No se nos olvide que nos han aceptado, como modelos a imitar en todo, hasta en el toser, llorar o reír, por ello no les podemos pedir nada que nosotros no demos, si lo hacemos, los confundiremos, les desorientaremos, y al final les anarquizaremos, porque no saben qué mensaje aceptar como bueno, él que observan o el que le ordenamos.

Dentro de esta línea quiero destacar, otro hecho frecuente en consulta, se trata de aquellos padres autoexigentes, perfeccionistas, críticos, obsesivos, que amán y buscan la perfección, comportamiento que, sin querer, proyectan en sus hijos, demandándoles permanentemente, y recriminándoles o fustigándoles ante cualquier hecho, que no haya tenido la respuesta esperada. Les deseamos en los primeros puestos, queremos su perfección, esperamos ejemplos permanentes de autoafirmación.

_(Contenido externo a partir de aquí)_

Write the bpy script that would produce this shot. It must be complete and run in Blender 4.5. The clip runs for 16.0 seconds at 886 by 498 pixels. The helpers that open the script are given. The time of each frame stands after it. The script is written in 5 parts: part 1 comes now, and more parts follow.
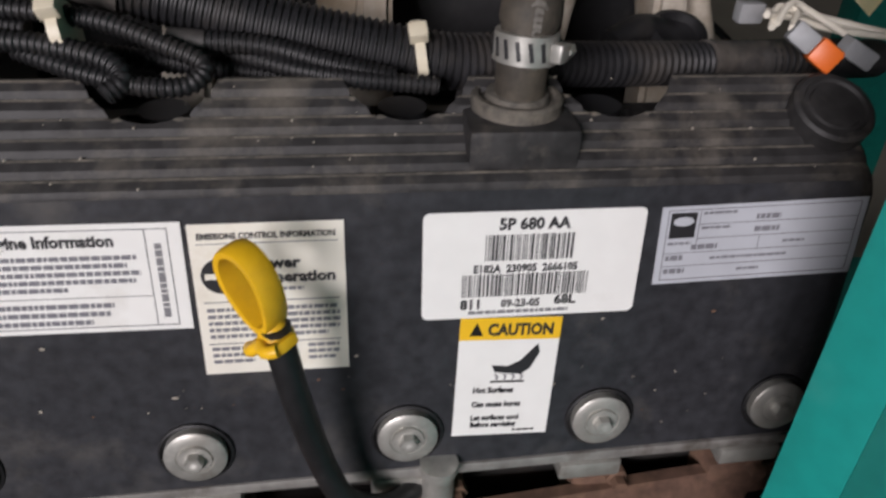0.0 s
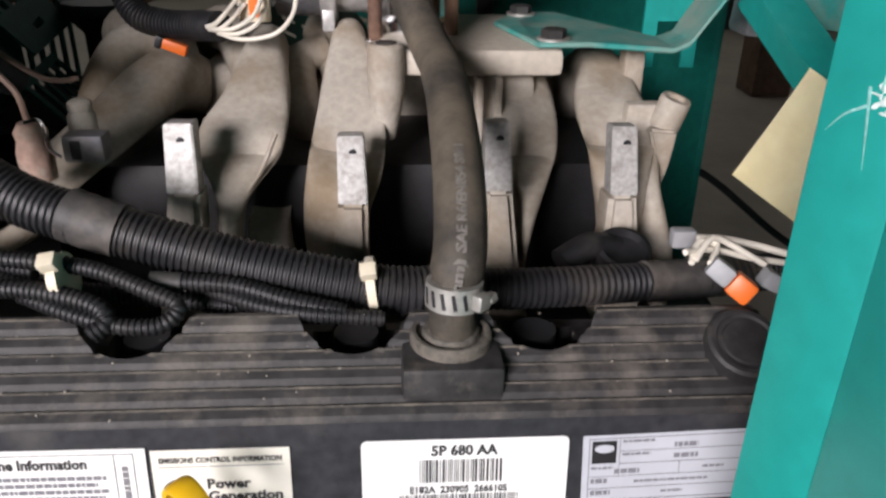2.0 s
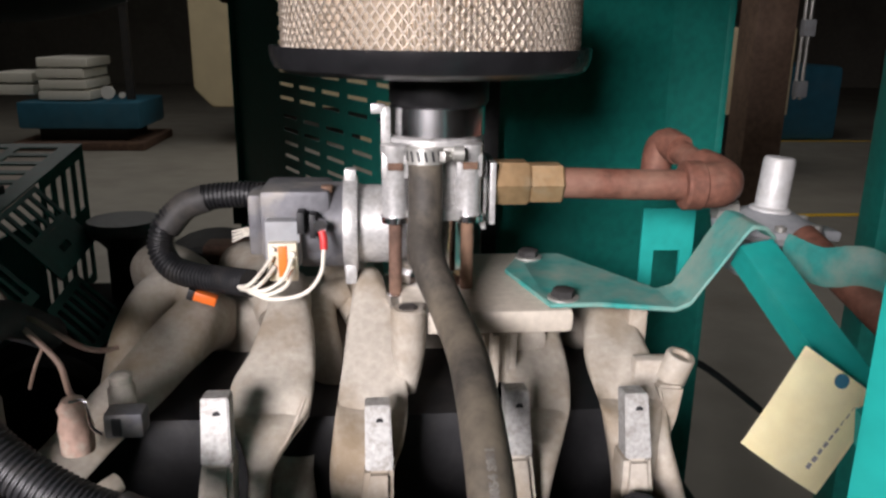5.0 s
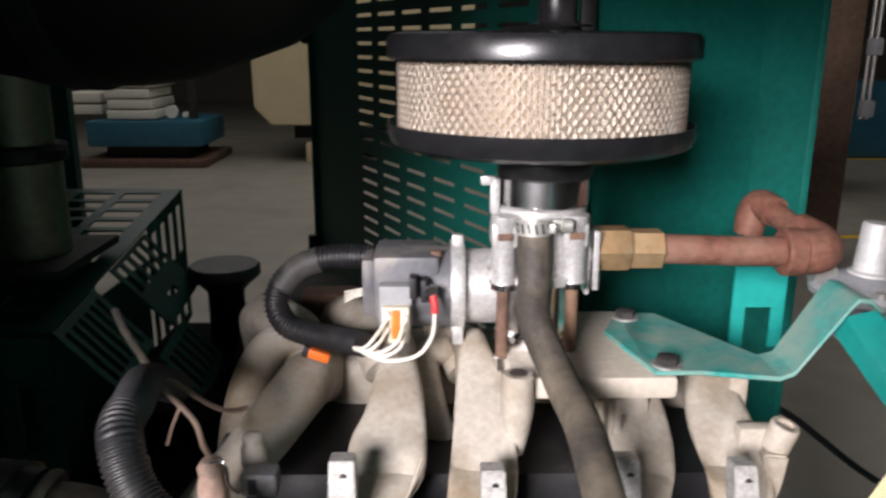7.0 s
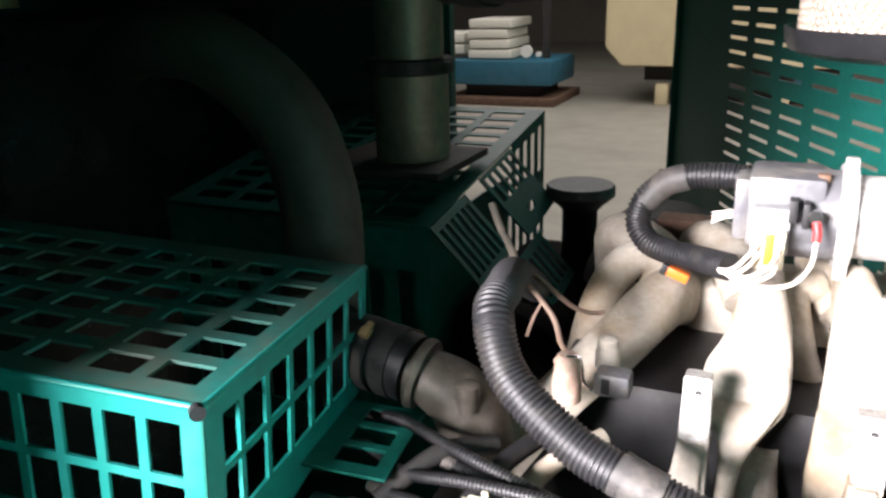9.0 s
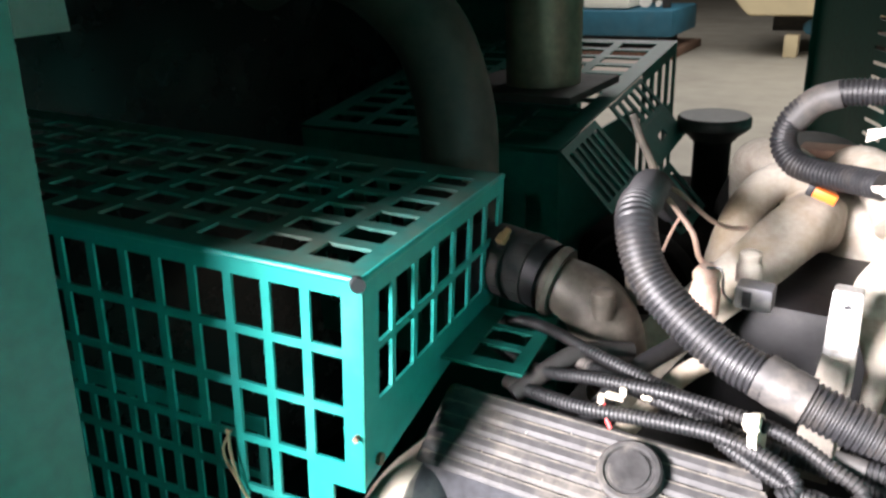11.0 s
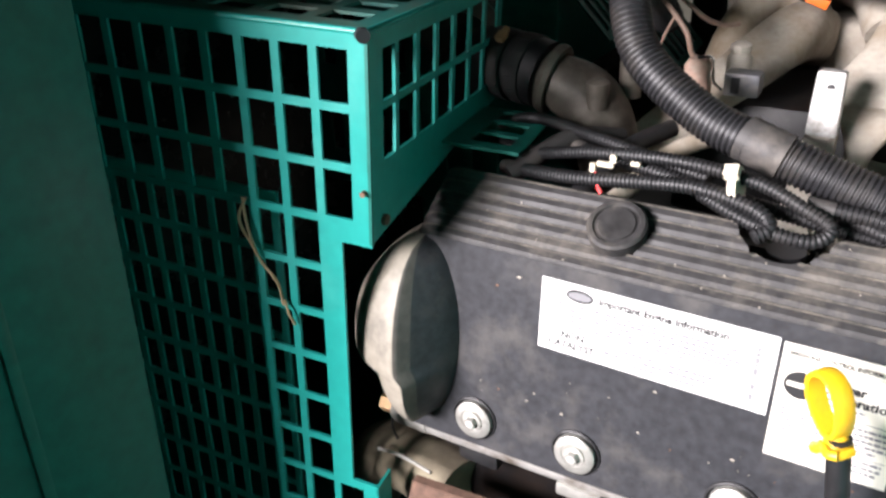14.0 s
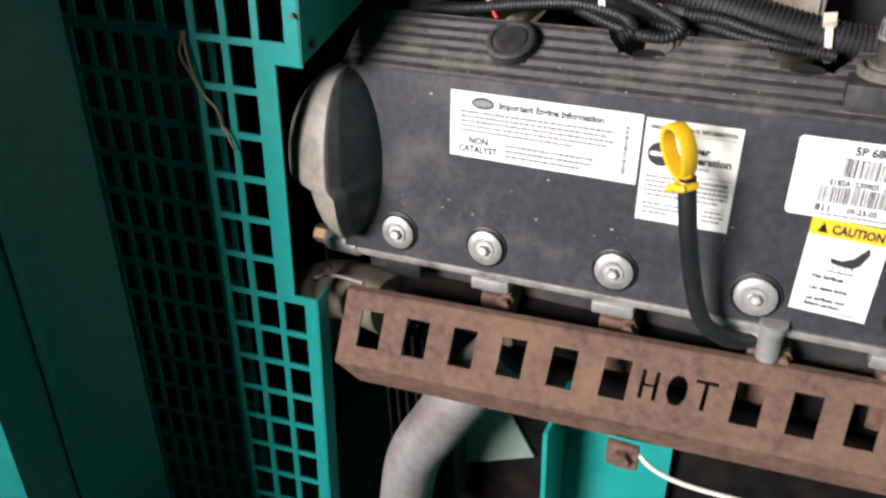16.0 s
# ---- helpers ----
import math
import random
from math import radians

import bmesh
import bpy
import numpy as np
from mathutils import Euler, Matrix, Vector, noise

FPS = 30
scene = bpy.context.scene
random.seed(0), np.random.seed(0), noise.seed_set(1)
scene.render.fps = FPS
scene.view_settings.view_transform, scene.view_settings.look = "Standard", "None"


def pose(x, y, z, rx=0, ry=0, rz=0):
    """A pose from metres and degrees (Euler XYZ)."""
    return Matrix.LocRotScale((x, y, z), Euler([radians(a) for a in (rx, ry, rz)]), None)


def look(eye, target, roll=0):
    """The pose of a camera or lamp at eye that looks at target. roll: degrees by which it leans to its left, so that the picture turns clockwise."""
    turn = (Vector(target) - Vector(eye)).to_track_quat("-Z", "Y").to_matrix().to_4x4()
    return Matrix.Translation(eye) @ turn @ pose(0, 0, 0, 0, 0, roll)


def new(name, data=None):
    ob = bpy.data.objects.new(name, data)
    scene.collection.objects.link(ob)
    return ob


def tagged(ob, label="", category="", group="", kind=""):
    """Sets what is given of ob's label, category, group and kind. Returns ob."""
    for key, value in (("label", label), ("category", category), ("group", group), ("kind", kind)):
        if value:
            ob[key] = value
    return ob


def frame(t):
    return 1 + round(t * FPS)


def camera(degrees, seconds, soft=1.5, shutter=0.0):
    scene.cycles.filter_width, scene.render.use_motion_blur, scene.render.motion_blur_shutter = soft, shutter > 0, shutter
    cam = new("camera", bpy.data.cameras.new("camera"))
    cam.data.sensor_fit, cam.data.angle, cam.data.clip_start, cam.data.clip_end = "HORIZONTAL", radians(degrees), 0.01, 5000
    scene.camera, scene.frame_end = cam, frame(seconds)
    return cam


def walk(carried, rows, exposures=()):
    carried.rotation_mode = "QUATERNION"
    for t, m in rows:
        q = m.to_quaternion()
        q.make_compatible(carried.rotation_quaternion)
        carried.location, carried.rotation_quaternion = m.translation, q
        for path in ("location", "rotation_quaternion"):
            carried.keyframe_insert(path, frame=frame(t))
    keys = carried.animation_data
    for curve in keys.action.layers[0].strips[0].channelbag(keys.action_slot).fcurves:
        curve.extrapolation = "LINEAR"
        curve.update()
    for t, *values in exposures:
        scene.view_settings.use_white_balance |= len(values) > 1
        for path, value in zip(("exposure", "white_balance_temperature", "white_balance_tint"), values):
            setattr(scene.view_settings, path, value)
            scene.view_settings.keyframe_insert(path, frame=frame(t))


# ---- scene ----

Se nos olvida entonces que cada individuo para bien o para mal, dispone de unos rasgos de personalidad propios, que le hacen diferente al resto. Por este motivo, es un grosero error, el pretender que sean como nosotros queramos, si esto fuera así, les someteríamos a un profundo y grave sufrimiento, que les impediría o limitaría un desarrollo normal. No es como nosotros, porque cuenta con sus propios recursos, que nosotros inteligentemente debemos de apoyar, desde el más profundo respeto, para que cada día sea más Él.